Dans les jours qui suivent ce drame, on assiste à un incroyable retournement de situation. Les antifascistes, qui ont été les seuls à avoir une réaction saine en répondant aux néo-nazis, sont traînés dans la boue. Et même qualifiés «d’agresseurs». La mémoire de Clément est souillée post-mortem. La chaîne France 2 diffuse au JT un montage en images de synthèse qui met en scène Clément en train d’attaquer de dos un fasciste. Mensonge, aujourd’hui démonté par l’enquête. Mais qui se soucie aujourd’hui de la vérité ?
Comble de l’ignominie, on invite alors des militants néo-nazis tels que Serge Ayoub, qui vient s’expliquer tranquillement sur les plateaux télés. Les crapules ont toujours le droit à des tribunes médiatiques après avoir commis leurs crimes. La voix des antifascistes, elle, est alors réduite à néant, dans une cacophonie politicienne et médiatique. Et l’extrême droite, fidèle à son abjection, se régale de la mort d’un jeune de 18 ans sur les réseaux sociaux. L’antifascisme devient presque une insulte ou un synonyme de radicalité, alors qu’il devrait s’agir d’un socle minimal pour toutes et tous.
Huit années ont passé. Nous savons à présent que les néo-nazis impliqués dans l’affrontement se sont vantés par SMS le soir même : «j’ai frappé avec ton poing américain», «on les a défoncés». On sait que le tueur de Clément a arboré pendant des années des tatouages fascistes. On sait que la bande d’extrême droite était proche d’un autre groupe criminel, appelé «Picard Crew», arrêté depuis pour banditisme, détention de nombreuses armes, violences et tentatives d’homicides. On connaît les liens entre l’extrême droite radicale et certaines franges de la police, notamment à Lille, où un militant identitaire trafiquait des armes de guerre avec la complicité d’un gendarme.

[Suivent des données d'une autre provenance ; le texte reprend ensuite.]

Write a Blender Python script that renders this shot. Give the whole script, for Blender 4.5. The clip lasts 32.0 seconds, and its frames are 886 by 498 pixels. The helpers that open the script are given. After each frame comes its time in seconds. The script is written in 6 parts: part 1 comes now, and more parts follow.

On constate surtout depuis 8 ans l’explosion des violences fascistes, sur fond de libération générale de la parole raciste. Le 7 mai 2017, deux adolescents étaient tabassés par une bande de 5 néo-nazis à Nantes. L’un des jeunes, Erwan, faisait un arrêt cardiaque. Sauvé de justesse, il gardera à vie des séquelles d’une agression dont presque personne ne parle en dehors de Nantes. Des agressions homophobes, racistes et islamophobes ont désormais lieu chaque semaine, à Lyon, Paris, Angers, ou Nantes, revendiquées publiquement par l’extrême droite, en toute impunité. Quant aux représentants du fascisme : ils sont chaque jour à la télévision, certains ont même leurs propres émissions quotidiennes. Le nazisme n’est plus une exception : la présence des nostalgiques de dictatures fascistes au sein de la police, de l’armée ou des cercles de pouvoir ne se cache même plus.
Le procès en appel des tueurs de Clément a lieu cette semaine. Comme d’habitude, justice et médias maquillent une agression fasciste en «bagarre entre bandes» et tentent de mettre à égalité des héritiers d’Hitler et des militants pour la justice et l’égalité. C’est aussi la stratégie du gouvernement en place, qui met dos à dos «les extrêmes», mais laisse agir les groupes comme Génération Identitaire, alors qu’il réprime avec une extrême férocité les Gilets Jaunes, les luttes étudiantes, lycéennes, ou salariales.
Le combat contre le fascisme ne se gagnera ni dans les tribunaux, ni dans les médias verrouillés par les milliardaires, ni en faisant appel à des autorités largement complices. Clément, comme les autres victimes de l’extrême droite, vivent dans nos luttes. C’est pour eux, plus que jamais, alors que les loups sont de retour, qu’il faut s’organiser et faire face en reconstruisant un rapport de force populaire, dans les têtes comme dans la rue.